Most culverts in Warren County are four to five decades old. They were not engineered to manage the torrents of water associated with extreme weather, and many are starting to deteriorate.

Information about how many culverts must be replaced, and at what cost, is expected to become known once

an assessment of the condition and capacity of all county-owned culverts is completed this summer, said Kevin Hajos, Warren County’s Superintendent of Public Works,

According to Hajos, Warren County is responsible for roughly 1,500 culverts.

“The assessment will give us a baseline picture of the inventory, of the location, size and condition of each culvert, as well as their histories: which ones we’ve had issues with,” said Hajos. “We’ll also look at the watersheds in which they’re located, in order to better understand whether they have a sufficient capacity to handle the water they’re likely to receive.”

Any new culvert installed by the county – or by the towns, for that matter – must meet the 2024 standards for right-sized or resilient infrastructure recently promulgated by the state’s Department of Environmental Conservation.

“We understand the need for the new standards,” said Hajos. “In the past 16 years, we’ve seen once-in-500-year storms every few years. We definitely need an infrastructure that can withstand those impacts.”

“But,” Hajos added, “while I don’t have an issue with being told to replace an 8-foot pipe with a 25-foot bridge, I do have a problem with the fact that there’s no money for it.”

Warrensburg Supervisor Kevin Geraghty, Chairman of the county’s Board of Supervisors, said he was among those concerned about the impacts of replacing infrastructure on the county’s finances.

The lack of funding to replace the culverts should surprise no one, given the paucity of federal and state funds to rebuild local infrastructure. 

According to Hajos, New York State programs, such as Bridge New York (80% of which is funded by the federal government) and Culvert New York, lack the capacity to fund every eligible project in Warren County, let alone New York State.
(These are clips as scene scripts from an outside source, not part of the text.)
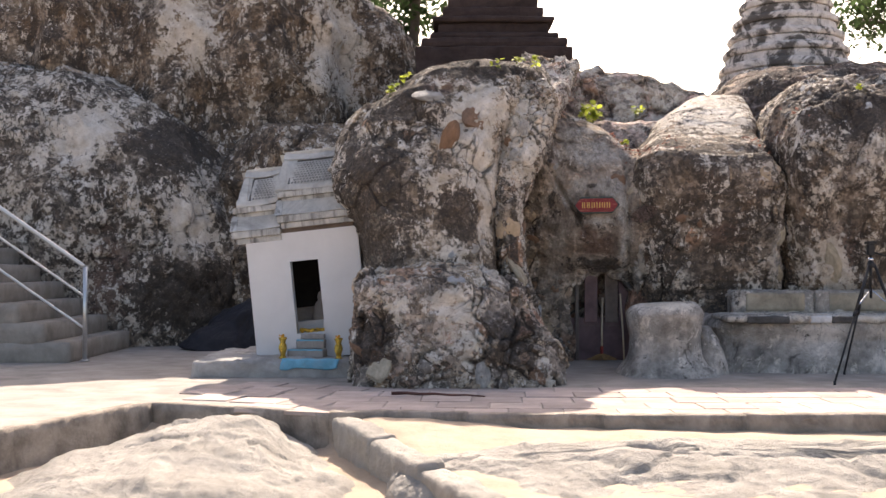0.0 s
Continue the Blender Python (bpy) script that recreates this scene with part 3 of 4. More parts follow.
# rubble behind, above the recess
back_wall = loft_rock("rubble_wall", [(1.6, 0.8, 3.8, 13.3, 14.6), (2.4, 0.8, 3.75, 13.3, 14.6), (2.95, 0.85, 3.65, 13.35, 14.6), (3.2, 0.9, 3.4, 13.4, 14.5), (3.38, 0.95, 2.8, 13.45, 14.4), (3.50, 1.0, 2.3, 13.6, 14.3)],
                      ROCK_WALL, 0.025, 3.4, 1.9, 0.045, 0.05, 81, "crumbling pinkish rubble wall with open joints", "wall", bedded=0.9)
tagged(back_wall, kind="structure")
saddle = loft_rock("rock_saddle", [(-0.1, 0.9, 4.2, 12.0, 14), (1.5, 0.9, 4.2, 12.0, 14), (2.3, 0.9, 4.2, 12.05, 14), (2.6, 1.0, 4.1, 12.3, 14), (2.72, 1.3, 3.8, 12.9, 13.8)],
                   ROCK_WALL, 0.04, 3.0, 3.0, 0.03, 0.06, 85, "rock saddle between the boulders above the recess", "rock")


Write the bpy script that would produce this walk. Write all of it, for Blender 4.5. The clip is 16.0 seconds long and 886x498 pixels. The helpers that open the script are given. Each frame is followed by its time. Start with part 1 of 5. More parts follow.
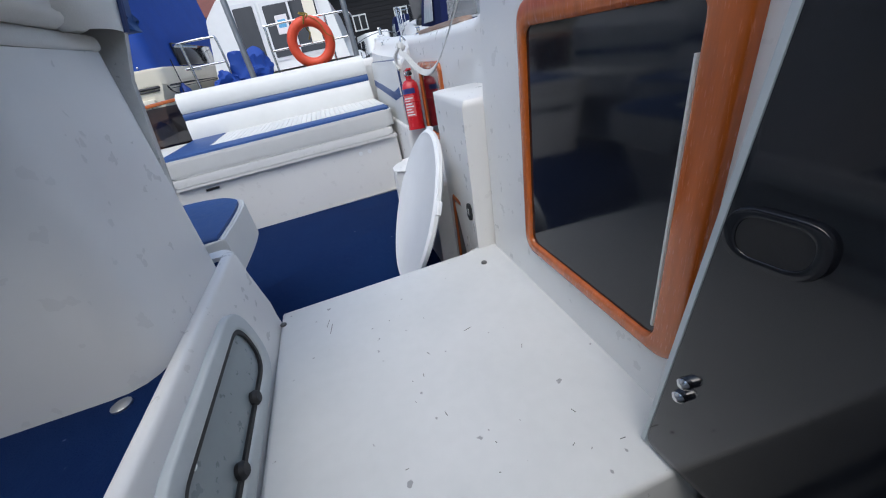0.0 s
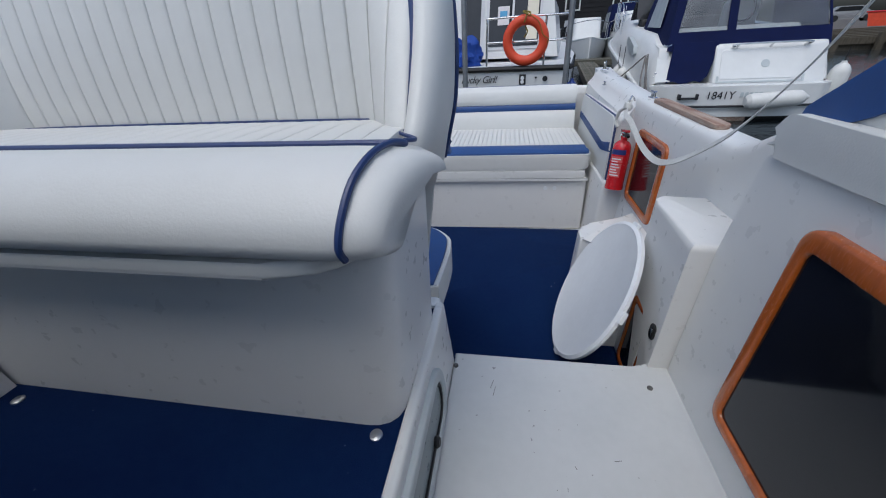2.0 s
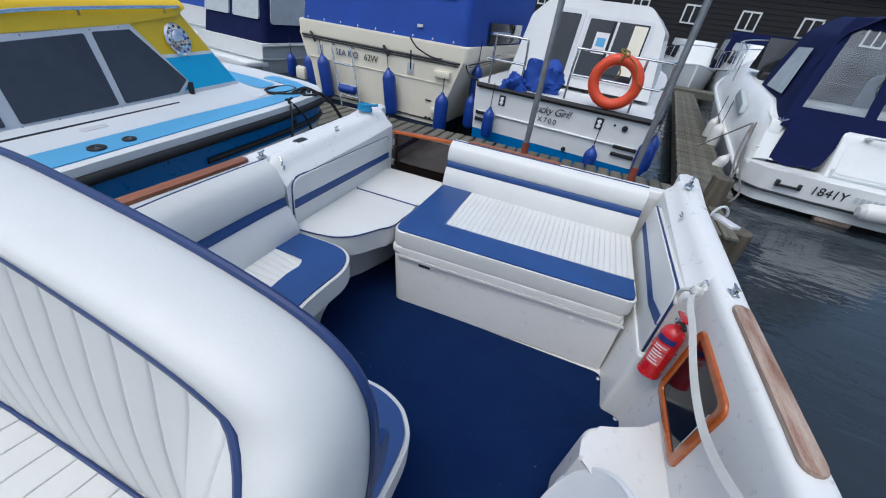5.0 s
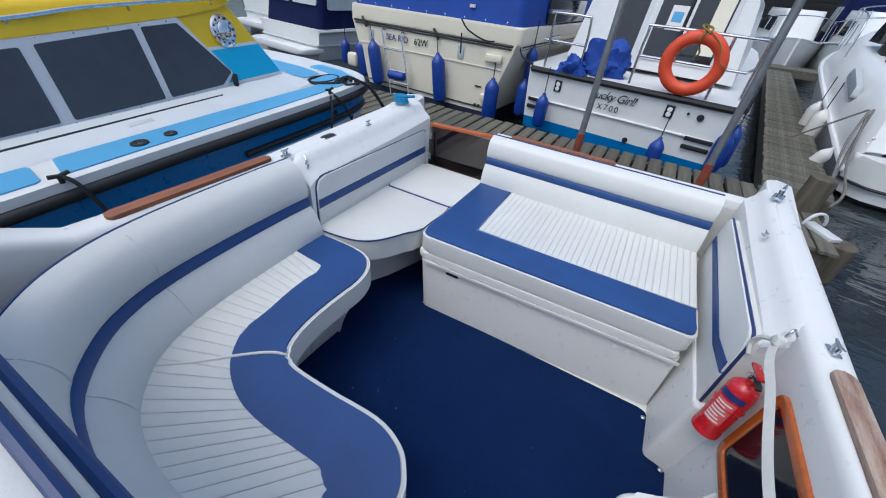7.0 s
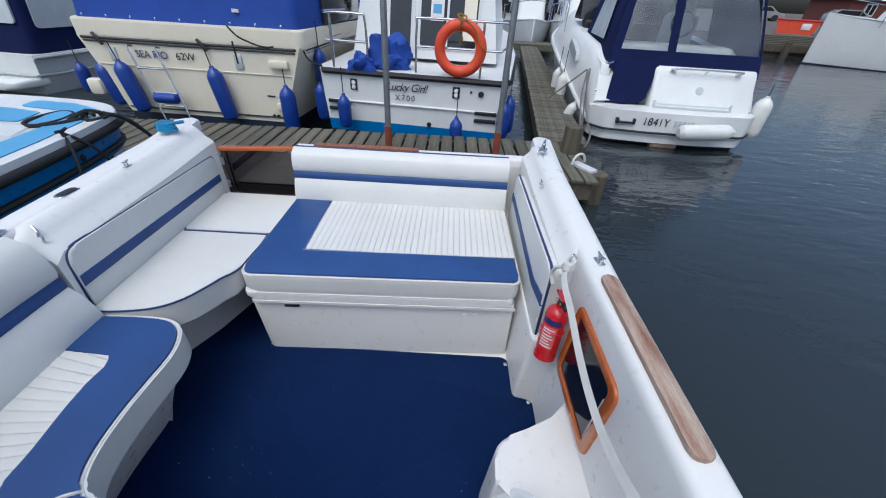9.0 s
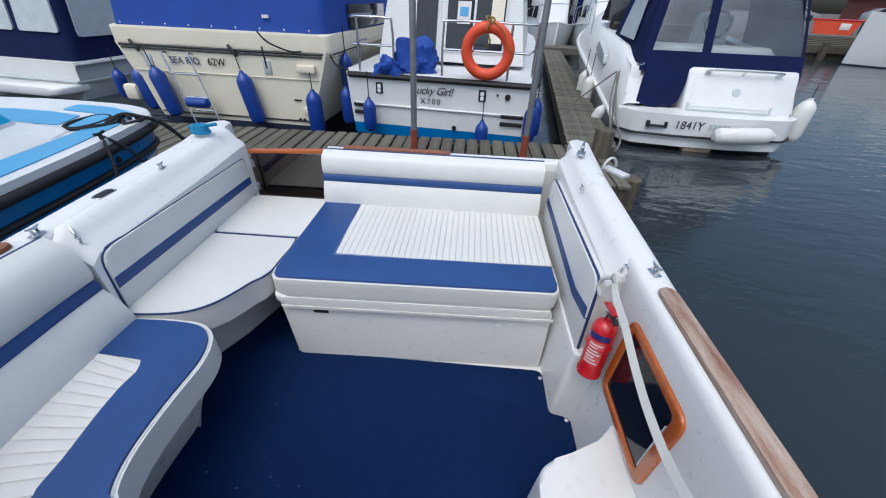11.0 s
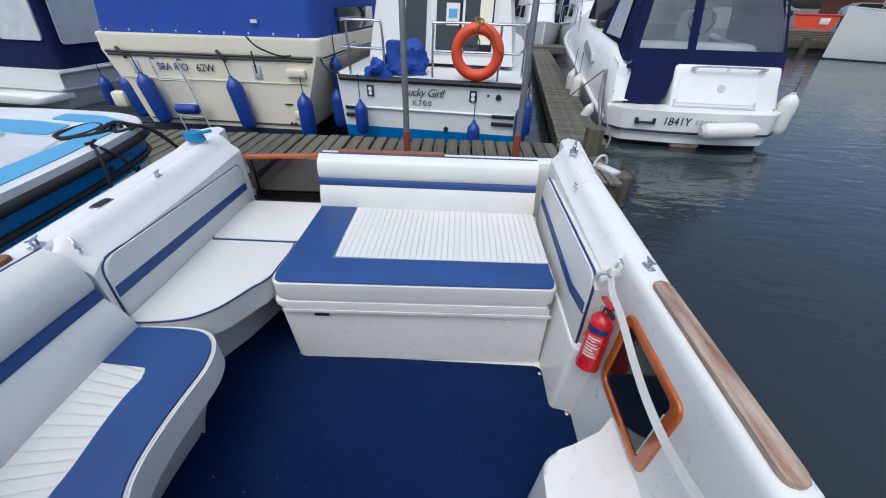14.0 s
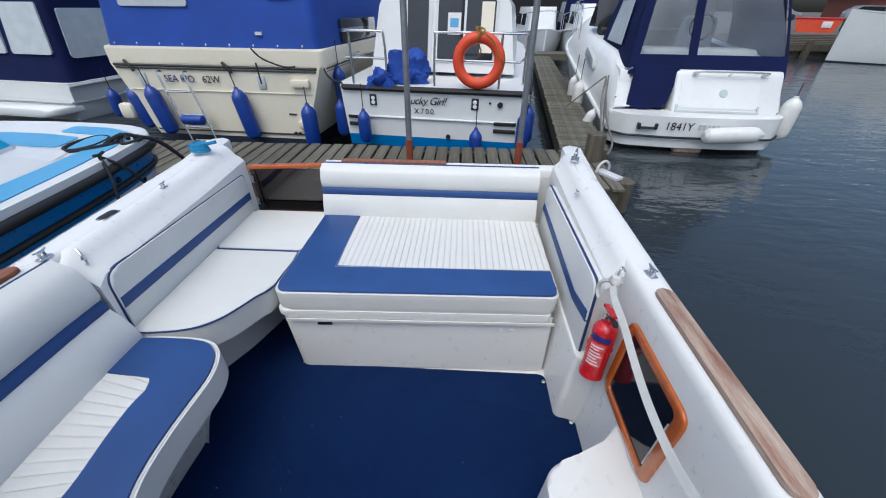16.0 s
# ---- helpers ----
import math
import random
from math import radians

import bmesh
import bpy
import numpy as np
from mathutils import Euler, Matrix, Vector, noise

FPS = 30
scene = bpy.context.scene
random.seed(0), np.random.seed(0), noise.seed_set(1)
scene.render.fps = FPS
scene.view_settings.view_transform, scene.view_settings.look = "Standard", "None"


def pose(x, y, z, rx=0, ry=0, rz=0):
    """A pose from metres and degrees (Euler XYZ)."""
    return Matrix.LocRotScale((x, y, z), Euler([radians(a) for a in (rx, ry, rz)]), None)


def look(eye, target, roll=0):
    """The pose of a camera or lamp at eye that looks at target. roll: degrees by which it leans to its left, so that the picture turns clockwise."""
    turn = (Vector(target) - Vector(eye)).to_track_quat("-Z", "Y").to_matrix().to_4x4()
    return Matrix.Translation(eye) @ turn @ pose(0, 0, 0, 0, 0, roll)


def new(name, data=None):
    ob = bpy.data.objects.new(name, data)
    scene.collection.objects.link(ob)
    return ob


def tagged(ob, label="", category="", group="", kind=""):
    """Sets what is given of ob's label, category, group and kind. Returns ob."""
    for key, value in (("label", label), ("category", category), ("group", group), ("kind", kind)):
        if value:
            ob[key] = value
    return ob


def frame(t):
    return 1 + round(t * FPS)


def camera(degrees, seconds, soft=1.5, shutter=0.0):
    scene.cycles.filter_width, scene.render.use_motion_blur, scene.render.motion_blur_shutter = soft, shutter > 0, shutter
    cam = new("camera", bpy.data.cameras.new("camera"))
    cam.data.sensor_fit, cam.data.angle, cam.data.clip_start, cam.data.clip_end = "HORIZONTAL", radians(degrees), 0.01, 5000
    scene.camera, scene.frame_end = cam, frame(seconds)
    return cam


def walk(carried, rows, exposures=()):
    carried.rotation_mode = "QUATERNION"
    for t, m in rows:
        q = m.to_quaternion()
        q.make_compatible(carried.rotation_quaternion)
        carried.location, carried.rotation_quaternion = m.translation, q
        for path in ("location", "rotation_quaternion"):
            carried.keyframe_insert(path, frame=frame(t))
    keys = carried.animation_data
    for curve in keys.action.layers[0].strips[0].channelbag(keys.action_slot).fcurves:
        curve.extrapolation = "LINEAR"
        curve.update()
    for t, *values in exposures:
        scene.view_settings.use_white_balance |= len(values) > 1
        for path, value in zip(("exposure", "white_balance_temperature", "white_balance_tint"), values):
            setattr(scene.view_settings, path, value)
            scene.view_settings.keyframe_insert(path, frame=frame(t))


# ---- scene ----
cam = camera(101.27, 16.0, soft=1.1)
PATH = [
    (0, (0.8973, -2.2159, 0.7620), (1.2565, -0.5107, -0.2196), -11.94),
    (0.5, (0.8404, -2.1855, 0.8953), (1.0937, -0.5147, -0.1745), -5.70),
    (1, (0.8041, -2.1597, 0.9609), (1.0644, -0.5041, -0.1304), 0.28),
    (1.5, (0.8125, -2.1617, 0.9953), (0.9073, -0.4583, -0.0484), 1.28),
    (2, (0.7535, -2.1701, 1.0915), (0.4282, -0.4642, 0.0995), -3.49),
    (2.5, (0.7771, -2.1290, 1.2160), (0.3017, -0.4791, 0.1905), -3.22),
    (3, (0.7656, -2.1131, 1.2877), (0.1310, -0.4859, 0.3132), -0.66),
    (3.5, (0.6983, -1.9574, 1.3389), (-0.1277, -0.5337, 0.2026), 2.94),
    (4, (0.7056, -1.8100, 1.4717), (0.2889, -0.1923, 0.3719), 8.43),
    (6.3, (0.7944, -1.3150, 1.5447), (0.1197, 0.1807, 0.4012), 6.21),
    (6.5, (0.7863, -1.3096, 1.5483), (0.0960, 0.1627, 0.3838), 5.55),
    (7, (0.7633, -1.3069, 1.5385), (0.0469, 0.1266, 0.3419), 5.71),
    (7.5, (0.7700, -1.2756, 1.5364), (0.0949, 0.1561, 0.3138), 5.55),
    (8, (0.8020, -1.2570, 1.5479), (0.2095, 0.2341, 0.3539), 5.02),
    (8.5, (0.8698, -1.2282, 1.5501), (0.6507, 0.3823, 0.3846), 2.61),
    (8.7, (0.8742, -1.2376, 1.5525), (0.8864, 0.3931, 0.3947), 3.38),
    (10.8, (0.8080, -1.1733, 1.5151), (0.6966, 0.4683, 0.3782), 1.69),
    (11, (0.7932, -1.1749, 1.5158), (0.7046, 0.4682, 0.3791), 2.25),
    (11.5, (0.7907, -1.1724, 1.5162), (0.7103, 0.4655, 0.3714), 1.76),
    (12, (0.7925, -1.1837, 1.5199), (0.7301, 0.4531, 0.3722), 1.55),
    (12.5, (0.7789, -1.1870, 1.5302), (0.7171, 0.4566, 0.3923), 2.07),
    (13, (0.7824, -1.1877, 1.5269), (0.7351, 0.4575, 0.3906), 1.93),
    (13.5, (0.7671, -1.1992, 1.5264), (0.7248, 0.4514, 0.3978), 2.12),
    (14, (0.7725, -1.1969, 1.5288), (0.7195, 0.4499, 0.3950), 1.41),
    (14.5, (0.7754, -1.2023, 1.5361), (0.7476, 0.4621, 0.4277), 1.25),
    (15, (0.7802, -1.2089, 1.5361), (0.7335, 0.4496, 0.4193), 0.80),
    (15.5, (0.7803, -1.2031, 1.5349), (0.7313, 0.4585, 0.4228), 0.78),
    (16, (0.7810, -1.1951, 1.5391), (0.7049, 0.4697, 0.4333), 0.53),
]
EXPOSURES = [(0.0, 0.46, 5750, 5), (1.0, 0.44, 5750, 5), (1.5, 0.33, 5700, 5), (2.0, -0.08, 5650, 5), (2.5, -0.18, 5600, 5), (3.5, -0.32, 5600, 4), (4.2, 0.12, 5700, 4), (6.3, 0.28, 5650, 4), (8.7, 0.28, 5680, 4), (10.8, 0.36, 5780, 4), (16.0, 0.36, 5800, 4)]
walk(cam, [(t, look(eye, target, roll)) for t, eye, target, roll in PATH], EXPOSURES)

# ---- world and light: a bright overcast day ----
world = bpy.data.worlds.new("overcast_sky")
scene.world = world
world.use_nodes = True
wn, wl = world.node_tree.nodes, world.node_tree.links
sky = wn.new("ShaderNodeTexSky")
sky.sky_type = "NISHITA"
sky.sun_disc = False
sky.sun_elevation, sky.sun_rotation = radians(66), radians(203)
sky.air_density, sky.dust_density, sky.ozone_density = 1.0, 6.0, 1.2
wl.new(sky.outputs[0], wn["Background"].inputs[0])
wn["Background"].inputs[1].default_value = 0.15
sun_data = bpy.data.lights.new("sun", "SUN")
sun_data.energy, sun_data.angle, sun_data.color = 0.25, radians(95), (1.0, 0.97, 0.93)
sun = new("sun", sun_data)
sun.matrix_world = look((0, 0, 0), (math.sin(radians(203)) * -0.40, math.cos(radians(203)) * -0.40, -0.91))


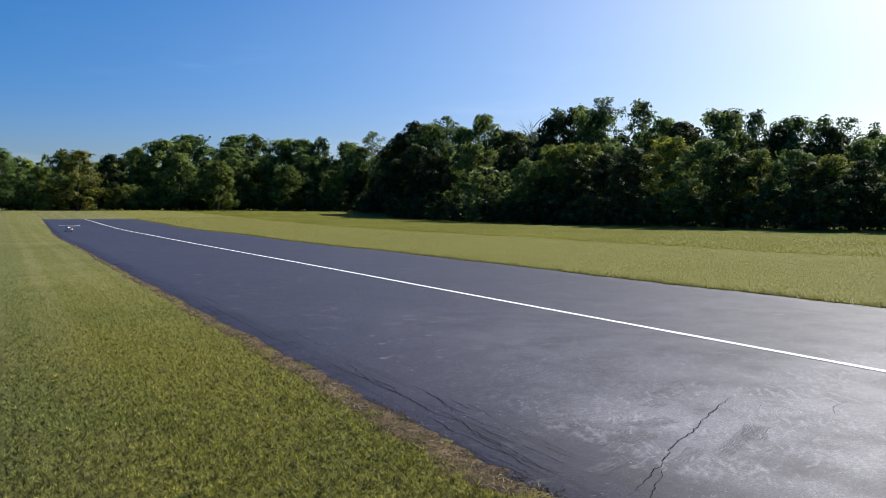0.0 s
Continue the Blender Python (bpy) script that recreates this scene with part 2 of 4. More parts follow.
def make_asphalt():
    m, n, l, p = nodes_of("old_asphalt")
    g = n.new("ShaderNodeNewGeometry")
    pos = g.outputs["Position"]
    grit = noise_node(n, l, 160, 3, 0.7, pos)
    speck = n.new("ShaderNodeTexVoronoi")
    speck.inputs["Scale"].default_value = 34
    l.new(pos, speck.inputs["Vector"])
    blot = noise_node(n, l, 1.3, 9, 0.72, pos)
    mottle = noise_node(n, l, 14, 8, 0.75, pos)
    wide = noise_node(n, l, 0.18, 4, 0.6, pos)
    drag = noise_node(n, l, 1.0, 5, 0.6, stretch(n, l, pos, (2.6, 0.35, 1)))
    scuff = noise_node(n, l, 2.4, 3, 0.5, stretch(n, l, pos, (0.8, 2.2, 1)))
    c = mixed(n, l, (0.019, 0.0178, 0.0300), (0.039, 0.0370, 0.0590), grit.outputs["Fac"])
    c = mixed(n, l, c, (0.060, 0.057, 0.082), sums(n, l, "MULTIPLY", smooth_range(n, l, wide.outputs["Fac"], 0.42, 0.66), 0.20))
    c = mixed(n, l, c, (0.124, 0.119, 0.140), sums(n, l, "MULTIPLY", smooth_range(n, l, blot.outputs["Fac"], 0.57, 0.65), 0.30))
    c = mixed(n, l, c, (0.016, 0.015, 0.020), sums(n, l, "MULTIPLY", smooth_range(n, l, mottle.outputs["Fac"], 0.50, 0.40), 0.45))
    c = mixed(n, l, c, (0.090, 0.086, 0.110), sums(n, l, "MULTIPLY", smooth_range(n, l, mottle.outputs["Fac"], 0.55, 0.68), 0.35))
    c = mixed(n, l, c, (0.026, 0.026, 0.032), sums(n, l, "MULTIPLY", smooth_range(n, l, drag.outputs["Fac"], 0.54, 0.72), 0.5))
    c = mixed(n, l, c, (0.190, 0.185, 0.185), sums(n, l, "MULTIPLY", smooth_range(n, l, scuff.outputs["Fac"], 0.66, 0.76), 0.3))
    c = mixed(n, l, c, (0.30, 0.29, 0.29), sums(n, l, "MULTIPLY", smooth_range(n, l, speck.outputs["Distance"], 0.20, 0.12), sums(n, l, "MULTIPLY", smooth_range(n, l, blot.outputs["Fac"], 0.42, 0.58), 0.38)))
    chip = n.new("ShaderNodeTexVoronoi")
    chip.inputs["Scale"].default_value = 11
    l.new(pos, chip.inputs["Vector"])
    c = mixed(n, l, c, (0.24, 0.23, 0.26), sums(n, l, "MULTIPLY", smooth_range(n, l, chip.outputs["Distance"], 0.17, 0.09), sums(n, l, "MULTIPLY", smooth_range(n, l, noise_node(n, l, 0.9, 3, 0.6, pos).outputs["Fac"], 0.40, 0.62), 0.5)))
    sep = n.new("ShaderNodeSeparateXYZ")
    l.new(pos, sep.inputs[0])
    worn = sums(n, l, "MULTIPLY", smooth_range(n, l, sep.outputs[1], 14.0, 3.5), smooth_range(n, l, sep.outputs[0], 3.5, 5.6))
    dust = noise_node(n, l, 1.2, 4, 0.6, pos)
    c = mixed(n, l, c, (0.143, 0.137, 0.174), sums(n, l, "MULTIPLY", worn, sums(n, l, "MULTIPLY", smooth_range(n, l, dust.outputs["Fac"], 0.25, 0.70), 0.48)))
    c = mixed(n, l, c, (0.175, 0.169, 0.200), sums(n, l, "MULTIPLY", smooth_range(n, l, sep.outputs[0], 3.5, 4.4), sums(n, l, "MULTIPLY", sums(n, l, "MULTIPLY", smooth_range(n, l, sep.outputs[1], 5.6, 3.4), smooth_range(n, l, sep.outputs[1], 0.5, 3.0)), smooth_range(n, l, dust.outputs["Fac"], 0.2, 0.7))))
    # short pale rubbed marks, some one way and some another
    for turn, reach in ((48, 0.48), (30, 0.42), (75, 0.35)):
        spin = n.new("ShaderNodeMapping")
        spin.inputs["Rotation"].default_value = (0, 0, radians(turn))
        l.new(pos, spin.inputs["Vector"])
        rub = noise_node(n, l, 1.0, 4, 0.65, stretch(n, l, spin.outputs[0], (14, 4.0, 1)))
        area = noise_node(n, l, 1.1, 2, 0.5, stretch(n, l, pos, (1 + turn / 90, 1 + turn / 120, 1)))
        hit = sums(n, l, "MULTIPLY", smooth_range(n, l, rub.outputs["Fac"], 0.50, 0.64), smooth_range(n, l, area.outputs["Fac"], 0.42, 0.58))
        c = mixed(n, l, c, (0.25, 0.24, 0.275), sums(n, l, "MULTIPLY", sums(n, l, "MULTIPLY", hit, sums(n, l, "MULTIPLY", sums(n, l, "ADD", sums(n, l, "MULTIPLY", smooth_range(n, l, sep.outputs[1], 7.5, 4.5), 0.35), sums(n, l, "MULTIPLY", smooth_range(n, l, sep.outputs[1], 5.0, 4.2), 0.65)), smooth_range(n, l, sums(n, l, "MINIMUM", sep.outputs[0], sums(n, l, "ADD", sep.outputs[1], 1.2)), 3.5, 3.9))), reach))
    tarred = smooth_range(n, l, sep.outputs[0], 3.75, 3.15)
    seam = noise_node(n, l, 1.0, 5, 0.6, stretch(n, l, pos, (9.0, 0.5, 1)))
    c = mixed(n, l, c, (0.012, 0.011, 0.014), sums(n, l, "MULTIPLY", sums(n, l, "MULTIPLY", tarred, 0.6), smooth_range(n, l, seam.outputs["Fac"], 0.46, 0.66)))
    grain = ramp(n, [(0.30, (0.45, 0.45, 0.45)), (0.50, (1, 1, 1)), (0.70, (1.9, 1.9, 1.9))])
    l.new(noise_node(n, l, 60, 5, 0.8, pos).outputs["Fac"], grain.inputs[0])
    c = mixed(n, l, c, grain.outputs[0], 1.0, "MULTIPLY")
    l.new(c, p.inputs["Base Color"])
    rough = sums(n, l, "ADD", sums(n, l, "MULTIPLY", blot.outputs["Fac"], 0.2), 0.50)
    l.new(rough, p.inputs["Roughness"])
    p.inputs["Specular IOR Level"].default_value = 0.24
    bump(n, l, grit.outputs["Fac"], 0.5, 0.003, p)
    return m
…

In October, 2019, when heavy rains and 70-mph winds caused flooding and power outages throughout most of New York State, the Federal Emergency Management Agency (FEMA) awarded Warren County 75% of the costs of its repairs. (Although, as Hajos has noted, nearly five years passed before the county received all the money it was owed.) But when damage is localized, costs rarely meet the threshold required by FEMA to release funds to the state and municipalities.

Projects that cannot be funded through the county’s capital reserve fund or through its general budget must be financed by the sale of bonds, as the repairs to roads damaged by the December, 2023 storms were.

Replacing a washed-out culvert that closed County Route 11 in Bolton to outbound traffic for more than six weeks is expected to cost $1.5 million.

“We couldn’t leave those roads in an impassable state,” said Hajos. “But we’ll be paying for those repairs for the next five years.”

In total, the December 23 rainstorm will cost Warren County approximately $4.5 million, said County Administrator John Taflan.

Both New York State and the federal governments have appropriated funds to make roads, bridges, and highways resilient enough to withstand extreme weather, but it is not yet clear how those funds will be allocated.

Local governments are responsible for maintaining 50% of New York’s bridges and 87% of its roads; without federal and state aid, 100% of the costs of rehabilitating that critical infrastructure falls upon the shoulders of local property taxpayers.

Hajos said he feared that if funding is not available to upgrade infrastructure to make it more climate resilient, many localities will neglect to do it.